My 10 year-old-son and avid Boy Scout, when hearing about the decision on the radio, said, "That was a stupid rule. I hate stupid rules." I am sure that the ban on gay leaders will not last long, because the membership, like my son and his friends are not threatened by homosexual people. They are threatened by stupid, exclusionary rules.

seeker said...

My 10 year old son, an avid Scout, upon hearing the decision on the radio, said, "That was a stupid rule. I hate stupid rules." I think the ban on homosexual leaders cannot stand much longer. My son and his friends don't feel threatened by homosexuals - they feel threatened by stupid, exclusionary rules.

Laura Armstrong (former All Saints parishioner, current All Saints fan)

RonF said...

Sorry I didn't respond, Susan. It was a fair question, but I've been swamped at work and then I was out of town to a funeral.

What I'm worried about keeping gay kids safe from is bullying and assault to the point of serious injury. If you don't think that's a legitimate concern all I have to say is that my experience over the last 20 years of working with youth doesn't match yours.

When I've expressed this concern I've been told "Well, apparently Scouting doesn't do such a good job of teaching morality as it's supposed to, then" or some variation on that. To which I reply that Scouting does a great job of teaching morality. But it takes time. Kids come into Scouting with many different kinds of cultures and backgrounds.

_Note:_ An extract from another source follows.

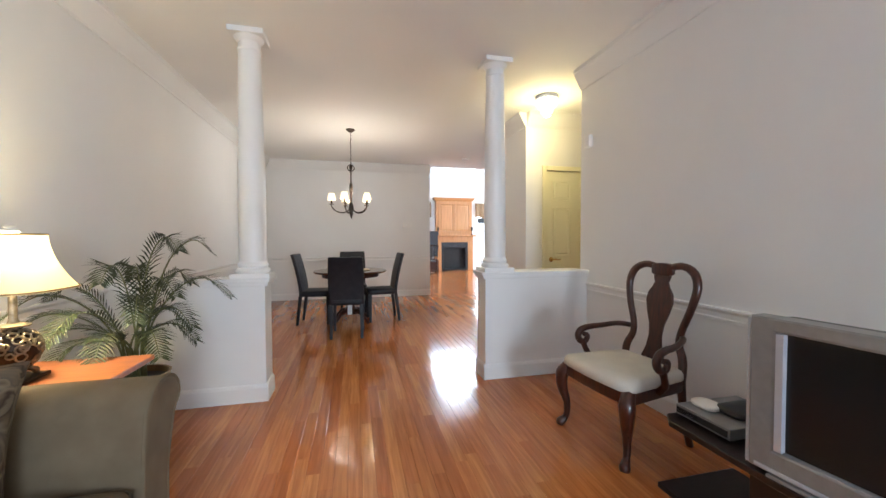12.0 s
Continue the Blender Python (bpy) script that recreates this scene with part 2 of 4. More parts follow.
def tube(bm, points, radius, segs=8, flat=1.0, up=(0, 0, 1), steps=5):
    """A round or flattened bar along a smooth curve; radius: a number or one a point."""
    pts = spline(points, steps)
    n = len(pts)
    rings = []
    for i, q in enumerate(pts):
        d = (pts[min(i + 1, n - 1)] - pts[max(i - 1, 0)]).normalized()
        s = d.cross(Vector(up))
        s = s.normalized() if s.length > 1e-4 else Vector((1, 0, 0))
        w = s.cross(d)
        if isinstance(radius, (int, float)):
            r = radius
        else:
            f = i / (n - 1) * (len(radius) - 1)
            k = min(int(f), len(radius) - 2)
            r = radius[k] + (radius[k + 1] - radius[k]) * (f - k)
        rings.append([q + s * r * math.cos(a) + w * r * flat * math.sin(a) for a in (2 * math.pi * j / segs for j in range(segs))])
    loft(bm, rings)


def moulding(bm, profile, p0, p1, inward):
    """A profile of (offset from the wall, height) run from p0 to p1 along a wall; inward: the way off the wall."""
    loft(bm, [[(p[0] + inward[0] * d, p[1] + inward[1] * d, z) for d, z in profile] for p in (p0, p1)])


# ---- structure ----
XL, XR, BACK, DIN, TOP = -2.03, 1.68, -2.8, 9.55, 2.74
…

We've had a kid come in and react violently when someone has insulted them and then tell me "My Dad said that if someone does something bad to me I have to do worse to them so they won't do it anymore." We've had kids come in with some seriously racist attitudes that they felt quite free to express. We've had kids say hateful things about homosexuals. Then there was the use of the phrase "That's gay" as an expression of disgust or dislike was rampant for some time before I could stamp it out. I've seen a kid threaten another kid with a knife when he was insulted. There was a Muslim kid who defined the female leaders and said when challenged on it that he didn't have to listen to the female leaders because they were women and didn't have the right to tell him what to do.

Do we teach kids not to do this? Sure. But it takes time, and you're fighting what they learn at home. When you teach kids something, do they change their attitudes, speech and behavior right away and comply? Well, they don't do that in Scouting either. We teach them - but what happens before they learn?